__WRITTEN TASK__
Give back the full listing, character for character, with no pictures.

__DATA EXCERPT__
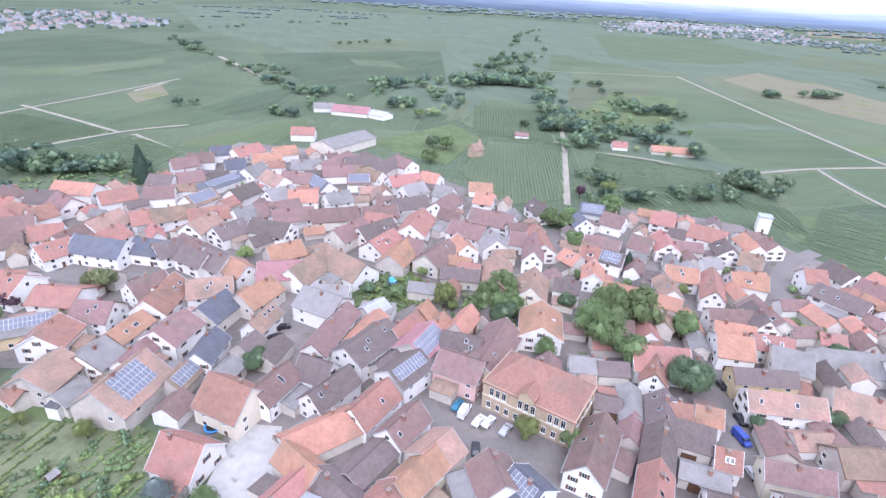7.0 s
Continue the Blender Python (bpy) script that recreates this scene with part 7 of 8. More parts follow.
def pergola(x, y, heading):
    """White slats on posts over a terrace."""
    root = tagged(new("pergola", None), "white slatted pergola over a terrace", "pergola")
    root.matrix_basis = pose(x, y, 0, 0, 0, heading)
    slat = boxes("slat", [(-0.06, 0.06, -2.0, 2.0, 2.45, 2.6)], M_WHITE)
    for i in range(9):
        child("slat", slat, root, pose(-3.2 + i * 0.8, 0, 0))
    beam = boxes("beam", [(-3.4, 3.4, -0.07, 0.07, 2.3, 2.45)], M_WHITE)
    post = boxes("post", [(-0.07, 0.07, -0.07, 0.07, 0, 2.3)], M_WHITE)
    for sy in (-1.8, 1.8):
        child("beam", beam, root, pose(0, sy, 0))
        for sx in (-3.2, 3.2):
            child("post", post, root, pose(sx, sy, 0))


pergola(-21.8, -84.6, 0)


def garden_shed(x, y, heading, l, w, roof):
    root = tagged(new("garden_shed", None), "small brown wooden garden shed with a felt roof", "shed", group="garden sheds")
    root.matrix_basis = pose(x, y, 0, 0, 0, heading)
    v, f = prism_walls(l, w, 2.1, 2.8)
    child("wall", mesh_from("wall", v, f, M_DOOR), root)
    v, f, uv = roof_slabs(l, w, 2.1, 2.8, 0.25, 0.2, 0.1)
    child("roof", mesh_from("roof", v, f, ROOFS[roof][0], uv), root)


def building_pit(pts):
    """Formwork and a dark trench on the bare slab of a building site."""
    (x0, y0), (x1, y1) = pts
    root = tagged(new("formwork", None), "dark formwork panels standing on a concrete slab", "building material")
    a = math.degrees(math.atan2(y1 - y0, x1 - x0))
    root.matrix_basis = pose(x0, y0, 0.15, 0, 0, a)
    L = math.hypot(x1 - x0, y1 - y0)
    for i in range(5):
        child("panel", boxes("panel", [(i * L / 5, (i + 0.8) * L / 5, -0.6 + 0.2 * (i % 3), -0.2 + 0.25 * (i % 2), 0, 0.5 + 0.3 * (i % 2))], (M_TIMBER, M_ALU, M_TIMBER)[i % 3]), root)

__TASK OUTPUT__
7.0 s
Continue the Blender Python (bpy) script that recreates this scene with part 7 of 8. More parts follow.
def pergola(x, y, heading):
    """White slats on posts over a terrace."""
    root = tagged(new("pergola", None), "white slatted pergola over a terrace", "pergola")
    root.matrix_basis = pose(x, y, 0, 0, 0, heading)
    slat = boxes("slat", [(-0.06, 0.06, -2.0, 2.0, 2.45, 2.6)], M_WHITE)
    for i in range(9):
        child("slat", slat, root, pose(-3.2 + i * 0.8, 0, 0))
    beam = boxes("beam", [(-3.4, 3.4, -0.07, 0.07, 2.3, 2.45)], M_WHITE)
    post = boxes("post", [(-0.07, 0.07, -0.07, 0.07, 0, 2.3)], M_WHITE)
    for sy in (-1.8, 1.8):
        child("beam", beam, root, pose(0, sy, 0))
        for sx in (-3.2, 3.2):
            child("post", post, root, pose(sx, sy, 0))


pergola(-21.8, -84.6, 0)


def garden_shed(x, y, heading, l, w, roof):
    root = tagged(new("garden_shed", None), "small brown wooden garden shed with a felt roof", "shed", group="garden sheds")
    root.matrix_basis = pose(x, y, 0, 0, 0, heading)
    v, f = prism_walls(l, w, 2.1, 2.8)
    child("wall", mesh_from("wall", v, f, M_DOOR), root)
    v, f, uv = roof_slabs(l, w, 2.1, 2.8, 0.25, 0.2, 0.1)
    child("roof", mesh_from("roof", v, f, ROOFS[roof][0], uv), root)


def building_pit(pts):
    """Formwork and a dark trench on the bare slab of a building site."""
    (x0, y0), (x1, y1) = pts
    root = tagged(new("formwork", None), "dark formwork panels standing on a concrete slab", "building material")
    a = math.degrees(math.atan2(y1 - y0, x1 - x0))
    root.matrix_basis = pose(x0, y0, 0.15, 0, 0, a)
    L = math.hypot(x1 - x0, y1 - y0)
    for i in range(5):
        child("panel", boxes("panel", [(i * L / 5, (i + 0.8) * L / 5, -0.6 + 0.2 * (i % 3), -0.2 + 0.25 * (i % 2), 0, 0.5 + 0.3 * (i % 2))], (M_TIMBER, M_ALU, M_TIMBER)[i % 3]), root)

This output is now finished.